His change of mindset is complemented by a more robust regimen.
"I wouldn't have been a big practicer," he freely admits, "but this year, I've just been more dedicated to it. I got a Trackman there about four months ago. That's helped me. It's not that I get bored on the range but having Trackman makes it easier to stay motivated in practice because it's competitive practice."
Working with Shane O'Grady has made him a better driver of the golf ball and, as if on a rising tide, the rest of his game has soared to new heights.
"I'm giving myself more opportunities because of my good driving," he surmises. "On each hole, I'm giving myself a chance. On Challenge Tour, your bad round has to be two or three under."

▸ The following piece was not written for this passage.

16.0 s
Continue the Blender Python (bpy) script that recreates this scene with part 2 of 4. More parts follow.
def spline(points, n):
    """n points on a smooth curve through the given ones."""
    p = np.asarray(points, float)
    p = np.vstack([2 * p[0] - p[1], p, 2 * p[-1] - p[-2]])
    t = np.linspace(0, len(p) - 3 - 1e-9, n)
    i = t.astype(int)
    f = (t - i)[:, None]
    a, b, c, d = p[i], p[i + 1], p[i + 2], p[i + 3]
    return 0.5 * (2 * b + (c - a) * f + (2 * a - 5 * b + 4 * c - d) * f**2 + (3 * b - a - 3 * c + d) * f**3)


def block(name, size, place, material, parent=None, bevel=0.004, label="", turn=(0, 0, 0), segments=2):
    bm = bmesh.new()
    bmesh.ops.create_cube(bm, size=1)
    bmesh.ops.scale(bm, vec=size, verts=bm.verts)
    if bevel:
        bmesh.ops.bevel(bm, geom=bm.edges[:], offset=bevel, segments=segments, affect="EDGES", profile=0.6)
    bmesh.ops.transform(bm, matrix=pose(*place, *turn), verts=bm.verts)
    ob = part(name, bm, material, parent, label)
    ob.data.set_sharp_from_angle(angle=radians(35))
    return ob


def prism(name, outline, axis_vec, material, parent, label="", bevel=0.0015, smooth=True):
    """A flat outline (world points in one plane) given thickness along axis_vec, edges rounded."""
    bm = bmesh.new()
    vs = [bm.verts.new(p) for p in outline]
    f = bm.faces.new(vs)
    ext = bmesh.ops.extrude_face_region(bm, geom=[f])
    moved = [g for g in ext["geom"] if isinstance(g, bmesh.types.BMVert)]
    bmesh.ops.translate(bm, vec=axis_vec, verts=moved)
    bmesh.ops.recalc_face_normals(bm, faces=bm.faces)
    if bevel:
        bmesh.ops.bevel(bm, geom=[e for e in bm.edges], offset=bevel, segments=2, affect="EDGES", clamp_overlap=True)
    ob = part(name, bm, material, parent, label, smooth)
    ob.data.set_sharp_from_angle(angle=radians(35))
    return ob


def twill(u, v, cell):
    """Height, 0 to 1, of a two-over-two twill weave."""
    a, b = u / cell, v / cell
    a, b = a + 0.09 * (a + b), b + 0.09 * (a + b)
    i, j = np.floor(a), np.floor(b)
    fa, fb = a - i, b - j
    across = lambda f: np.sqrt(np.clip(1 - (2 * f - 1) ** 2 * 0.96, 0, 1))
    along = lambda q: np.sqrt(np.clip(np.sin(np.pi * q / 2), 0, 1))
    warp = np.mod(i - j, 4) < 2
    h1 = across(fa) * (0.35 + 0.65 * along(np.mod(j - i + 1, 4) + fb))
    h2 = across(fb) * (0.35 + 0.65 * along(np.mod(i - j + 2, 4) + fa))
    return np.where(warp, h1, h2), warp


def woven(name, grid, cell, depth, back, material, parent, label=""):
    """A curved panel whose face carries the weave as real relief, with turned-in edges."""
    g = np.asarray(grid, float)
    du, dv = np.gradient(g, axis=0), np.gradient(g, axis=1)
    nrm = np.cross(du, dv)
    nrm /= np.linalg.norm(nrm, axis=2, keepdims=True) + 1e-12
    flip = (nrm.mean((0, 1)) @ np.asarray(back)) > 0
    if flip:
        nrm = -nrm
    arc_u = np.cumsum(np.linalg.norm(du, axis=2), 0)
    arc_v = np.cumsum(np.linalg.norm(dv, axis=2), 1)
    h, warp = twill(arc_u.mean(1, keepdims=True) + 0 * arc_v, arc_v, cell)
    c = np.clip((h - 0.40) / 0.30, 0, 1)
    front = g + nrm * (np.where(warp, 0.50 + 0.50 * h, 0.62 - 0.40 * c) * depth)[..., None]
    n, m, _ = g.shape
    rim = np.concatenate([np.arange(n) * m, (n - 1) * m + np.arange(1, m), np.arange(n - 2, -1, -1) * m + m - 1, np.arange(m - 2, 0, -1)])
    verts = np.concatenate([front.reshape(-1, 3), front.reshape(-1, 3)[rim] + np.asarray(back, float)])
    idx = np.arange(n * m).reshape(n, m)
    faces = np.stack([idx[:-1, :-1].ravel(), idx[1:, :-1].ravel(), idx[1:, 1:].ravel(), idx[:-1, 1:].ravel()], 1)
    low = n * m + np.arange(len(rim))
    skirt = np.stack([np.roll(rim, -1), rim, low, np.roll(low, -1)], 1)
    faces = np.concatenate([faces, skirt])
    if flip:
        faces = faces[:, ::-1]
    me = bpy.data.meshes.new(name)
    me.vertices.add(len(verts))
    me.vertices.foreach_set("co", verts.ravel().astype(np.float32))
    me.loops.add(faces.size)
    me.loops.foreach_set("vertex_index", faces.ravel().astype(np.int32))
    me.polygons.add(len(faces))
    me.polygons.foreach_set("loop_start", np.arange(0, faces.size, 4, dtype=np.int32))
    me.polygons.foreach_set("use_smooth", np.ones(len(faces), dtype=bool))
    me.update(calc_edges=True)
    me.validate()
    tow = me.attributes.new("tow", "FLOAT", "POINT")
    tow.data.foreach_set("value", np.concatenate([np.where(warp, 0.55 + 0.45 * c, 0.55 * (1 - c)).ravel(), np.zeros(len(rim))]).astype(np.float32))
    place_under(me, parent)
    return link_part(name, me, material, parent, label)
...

In short, he says: "I'm making more birdies."
By his own estimate he's averaging five birdies per round. And he knows where to seek further improvement: "If I can drop a bogey in each round..."
Perhaps he might yet emulate Paul Dunne, his former Ireland teammate, and claim a win on the main tour next season.

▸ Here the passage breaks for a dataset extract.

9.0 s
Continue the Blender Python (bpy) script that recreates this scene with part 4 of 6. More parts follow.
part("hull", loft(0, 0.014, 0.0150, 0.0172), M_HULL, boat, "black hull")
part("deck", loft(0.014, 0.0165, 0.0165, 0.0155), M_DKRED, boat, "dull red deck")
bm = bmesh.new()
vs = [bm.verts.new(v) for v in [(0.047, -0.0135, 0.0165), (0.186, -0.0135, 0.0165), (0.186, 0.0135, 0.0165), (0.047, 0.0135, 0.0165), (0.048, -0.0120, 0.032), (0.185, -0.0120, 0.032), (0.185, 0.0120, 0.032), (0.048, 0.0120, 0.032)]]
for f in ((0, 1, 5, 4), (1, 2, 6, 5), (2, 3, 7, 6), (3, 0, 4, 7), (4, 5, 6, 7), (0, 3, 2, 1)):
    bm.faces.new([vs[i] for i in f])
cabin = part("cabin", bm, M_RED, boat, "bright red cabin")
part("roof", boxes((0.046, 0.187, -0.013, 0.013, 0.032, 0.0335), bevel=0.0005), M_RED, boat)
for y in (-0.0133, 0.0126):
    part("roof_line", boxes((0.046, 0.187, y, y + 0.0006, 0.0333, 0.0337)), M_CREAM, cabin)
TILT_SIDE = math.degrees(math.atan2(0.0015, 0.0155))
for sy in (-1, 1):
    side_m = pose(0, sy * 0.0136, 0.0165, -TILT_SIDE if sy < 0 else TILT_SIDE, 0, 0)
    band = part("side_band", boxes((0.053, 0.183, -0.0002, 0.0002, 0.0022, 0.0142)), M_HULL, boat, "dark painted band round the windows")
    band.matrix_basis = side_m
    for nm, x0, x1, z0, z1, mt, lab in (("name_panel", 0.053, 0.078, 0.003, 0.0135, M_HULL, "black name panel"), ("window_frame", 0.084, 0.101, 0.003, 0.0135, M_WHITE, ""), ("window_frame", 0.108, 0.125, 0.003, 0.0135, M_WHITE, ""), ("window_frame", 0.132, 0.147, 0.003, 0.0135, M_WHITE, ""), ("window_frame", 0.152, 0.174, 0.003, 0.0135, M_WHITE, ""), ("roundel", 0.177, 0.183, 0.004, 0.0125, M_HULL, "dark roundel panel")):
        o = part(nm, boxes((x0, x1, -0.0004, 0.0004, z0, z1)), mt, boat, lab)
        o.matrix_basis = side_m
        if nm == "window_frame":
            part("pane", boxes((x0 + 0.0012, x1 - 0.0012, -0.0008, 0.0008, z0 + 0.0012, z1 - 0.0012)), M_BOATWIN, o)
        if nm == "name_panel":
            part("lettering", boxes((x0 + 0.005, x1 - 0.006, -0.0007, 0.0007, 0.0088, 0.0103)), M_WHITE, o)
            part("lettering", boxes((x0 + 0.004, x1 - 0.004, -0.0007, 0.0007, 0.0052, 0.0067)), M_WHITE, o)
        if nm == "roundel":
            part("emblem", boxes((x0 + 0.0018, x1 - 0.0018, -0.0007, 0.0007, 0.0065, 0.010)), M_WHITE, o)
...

"The hardest part is getting there," he says. "If you get there you can see what Dunners got. I've played with Paul since I was 15 so when I see what he's been doing, and obviously, I've competed with him, I know there's no reason why I can't do what he's doing."
Moynihan will return to action before the year is out, most likely at the Joburg Open in December. This time last year his biggest concern was picking up entries. Now he has his pick of tournaments though he's still conscious of the role that Team Ireland plays in helping players to get their bearings in the professional game.
"The biggest thing is the starts that you get," he believes. "The bit of money is great to get you going but the starts are the biggest thing because if you have a good finish you get your card then. For the lads coming up, they'll be getting those starts as well. One good week can change your whole year."
And Moynihan is living proof of that.